French cuisine in cookbooks

The construction of “cuisine” in French, Belgian and Dutch cookbooks, 2nd half 19th-century – 1914 (preliminary title).

Nathalie Parys

Since the 1970s cookery books have received increasing amount of attention within the field of food studies. Initially the focus was on the presence of certain ingredients and dishes in cookbooks from the Middle Ages and Modern Times. As of the late 1990s and especially after 2000 focal point shifted to cookery books as social and cultural spaces (Gvion, 2009), as places of construction of identity and cuisine. It is within this context that the current research is located. Which cuisine or cuisines are being constructed in French, Belgian and Dutch cookbooks? Do the findings tally with the prevailing image that exists on the Belgian ‘Burgundian cuisine’, that supposedly leans on the French cuisine, on the one hand and on the rational, frugal Dutch cuisine on the other (Scholliers, 1999)?
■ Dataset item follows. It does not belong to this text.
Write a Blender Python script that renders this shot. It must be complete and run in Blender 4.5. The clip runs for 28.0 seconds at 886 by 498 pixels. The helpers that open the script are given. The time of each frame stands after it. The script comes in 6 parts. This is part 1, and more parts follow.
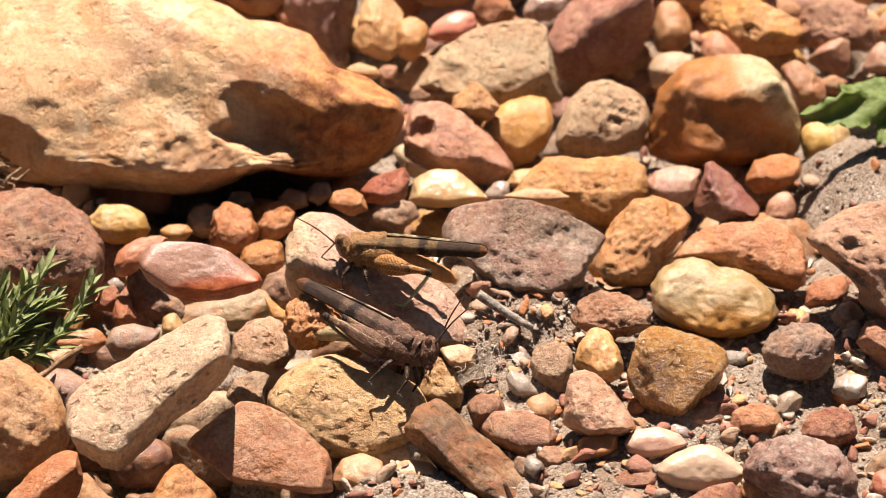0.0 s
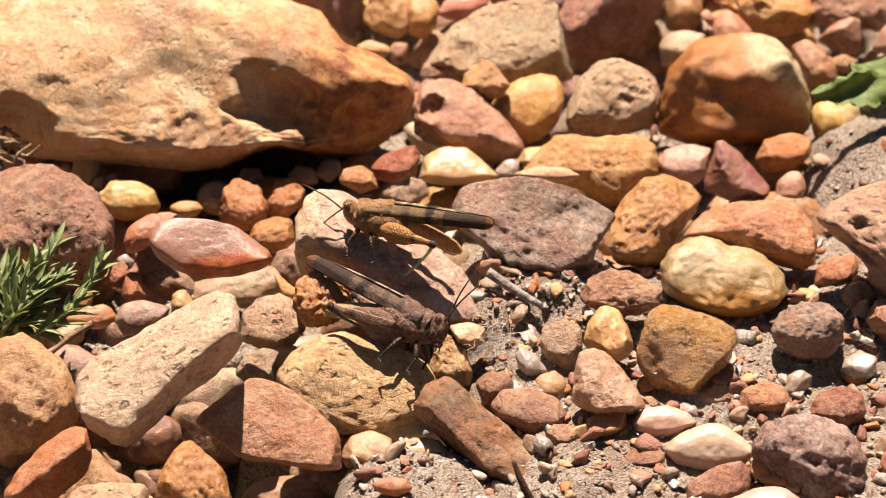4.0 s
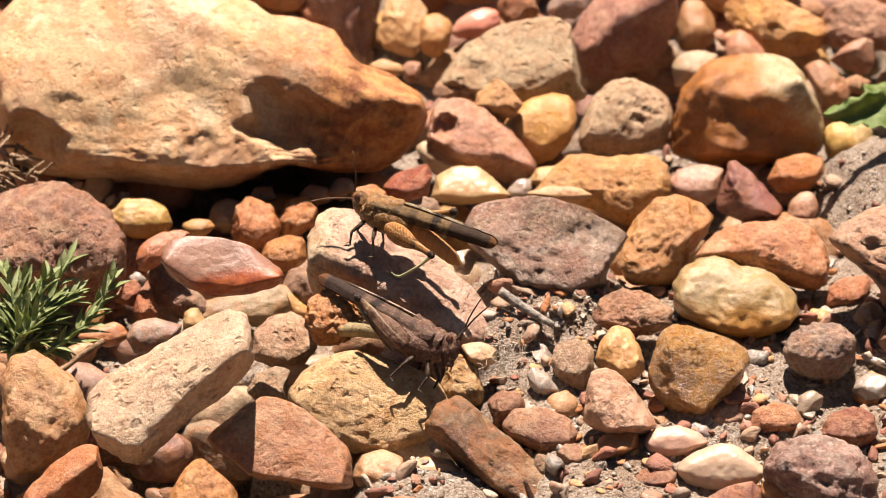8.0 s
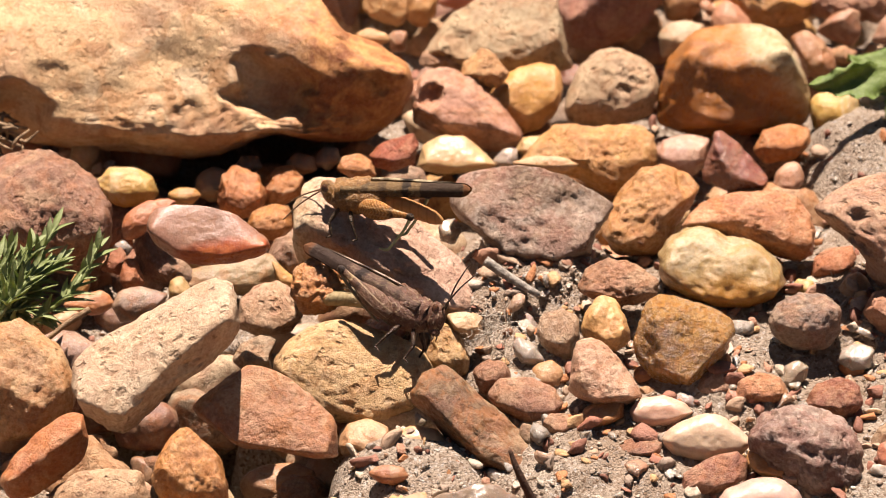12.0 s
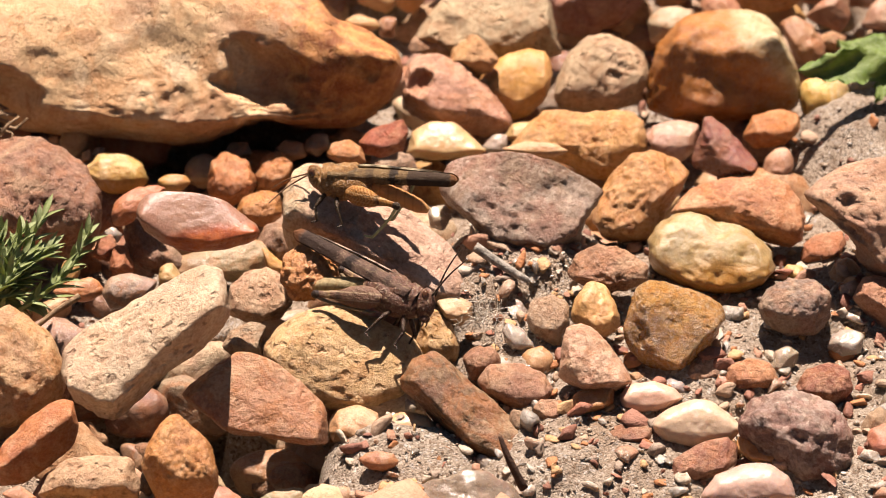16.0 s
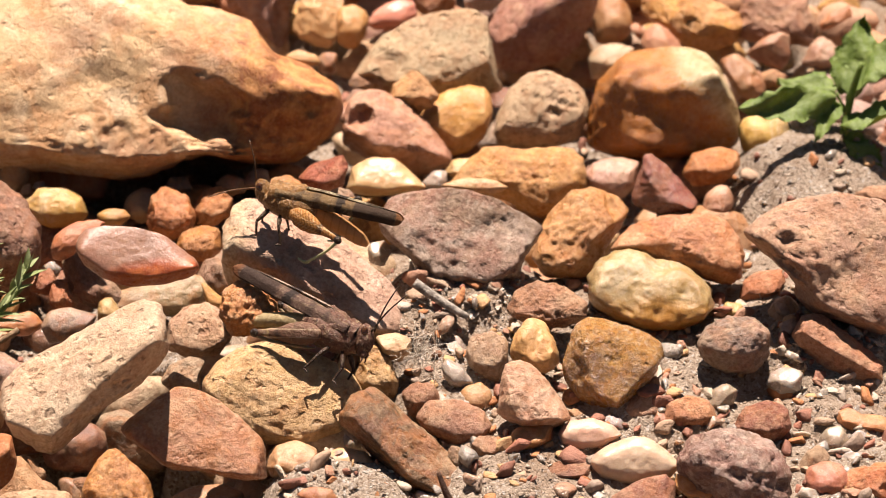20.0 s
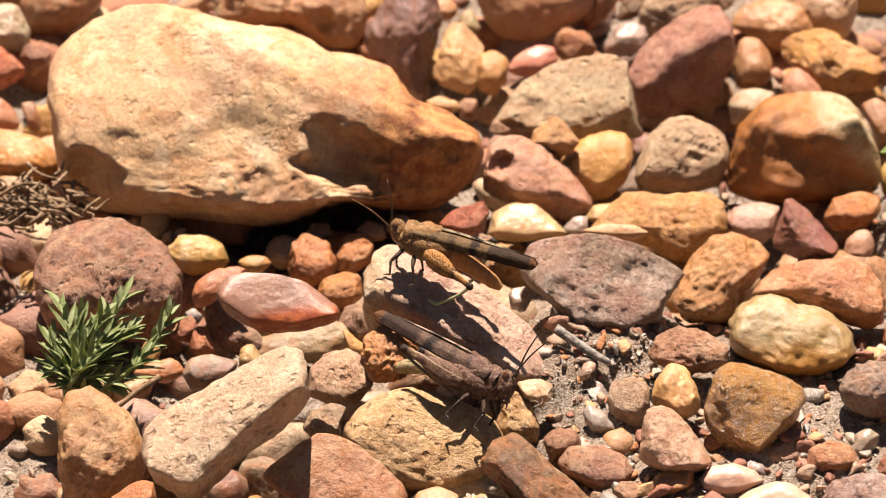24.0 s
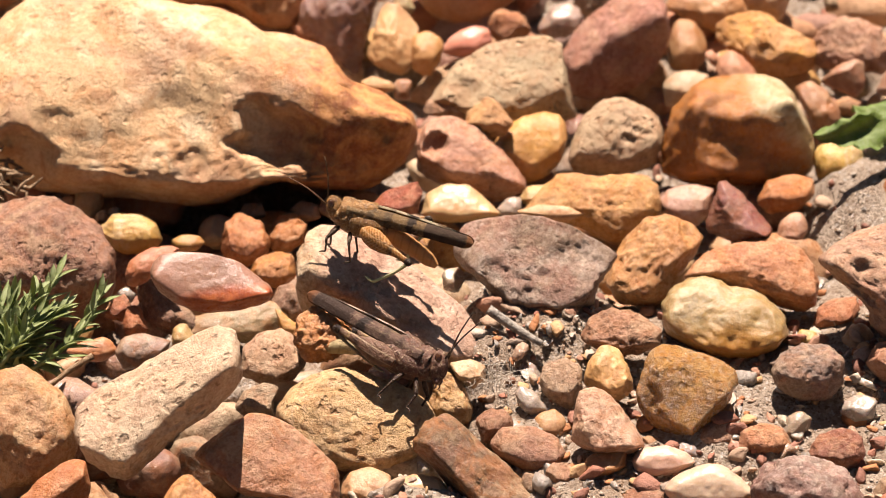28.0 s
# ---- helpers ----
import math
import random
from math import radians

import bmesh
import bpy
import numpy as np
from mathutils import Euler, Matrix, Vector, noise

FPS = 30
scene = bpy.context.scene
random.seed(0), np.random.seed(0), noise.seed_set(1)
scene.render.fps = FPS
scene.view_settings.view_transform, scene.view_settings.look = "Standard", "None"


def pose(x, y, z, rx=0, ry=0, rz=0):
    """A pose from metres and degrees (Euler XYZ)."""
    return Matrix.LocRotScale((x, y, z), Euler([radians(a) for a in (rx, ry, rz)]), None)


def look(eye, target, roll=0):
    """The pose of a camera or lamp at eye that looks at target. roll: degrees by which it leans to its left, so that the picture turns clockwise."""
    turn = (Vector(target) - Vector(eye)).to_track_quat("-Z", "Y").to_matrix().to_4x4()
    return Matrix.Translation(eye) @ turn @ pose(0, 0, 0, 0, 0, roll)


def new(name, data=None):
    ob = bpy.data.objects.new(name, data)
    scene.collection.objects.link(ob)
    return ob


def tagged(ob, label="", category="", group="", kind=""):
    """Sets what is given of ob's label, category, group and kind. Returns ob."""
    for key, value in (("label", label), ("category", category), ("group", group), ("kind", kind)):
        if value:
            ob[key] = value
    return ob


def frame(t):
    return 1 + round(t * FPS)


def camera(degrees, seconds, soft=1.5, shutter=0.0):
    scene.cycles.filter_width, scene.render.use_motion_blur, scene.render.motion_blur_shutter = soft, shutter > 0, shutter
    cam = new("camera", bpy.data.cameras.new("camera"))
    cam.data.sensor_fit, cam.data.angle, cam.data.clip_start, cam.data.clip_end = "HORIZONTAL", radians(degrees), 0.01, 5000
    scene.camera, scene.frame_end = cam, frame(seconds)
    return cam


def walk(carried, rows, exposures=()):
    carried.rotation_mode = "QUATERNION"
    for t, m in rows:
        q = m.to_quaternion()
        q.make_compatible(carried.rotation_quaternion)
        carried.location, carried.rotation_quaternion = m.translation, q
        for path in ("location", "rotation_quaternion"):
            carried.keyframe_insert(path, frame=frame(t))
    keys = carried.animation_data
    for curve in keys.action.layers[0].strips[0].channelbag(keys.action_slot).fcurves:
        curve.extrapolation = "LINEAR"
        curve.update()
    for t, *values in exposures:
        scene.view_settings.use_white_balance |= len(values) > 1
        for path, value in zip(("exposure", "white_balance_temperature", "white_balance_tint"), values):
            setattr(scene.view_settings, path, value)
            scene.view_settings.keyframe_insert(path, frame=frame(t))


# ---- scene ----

Which identities, in terms of nationality, regionality and social classes, are evident in these cookbooks and what are the differences and/or similarities between the cuisines being presented in the French, Belgian and Dutch cookery books? The concept of “cuisine” has multiple interpretations within secondary literature (Goody, 1982; Mintz, 1996; Ferguson, 2004). Within this current research cuisine will be examined based on the titles of dishes (international, national, regional), de division and share of the different types of dishes (soups, meat, pastry, …) and the comments that accompany every recipes (on taste, health, manner of serving, ways of conservation,…). The starting point of this study lies in the second half of the 19th-century, seeing as the first cookbook originating on Belgian soil, was only published in 1861. The beginning of World War I constitutes the end, since as of this moment a whole different type of cookery books appeared, namely wartime cookery books. These constituted a rupture with the preceding period, seeing that the origin, the goal and the cuisine being constructed in these cookbooks, were from an entirely different kind.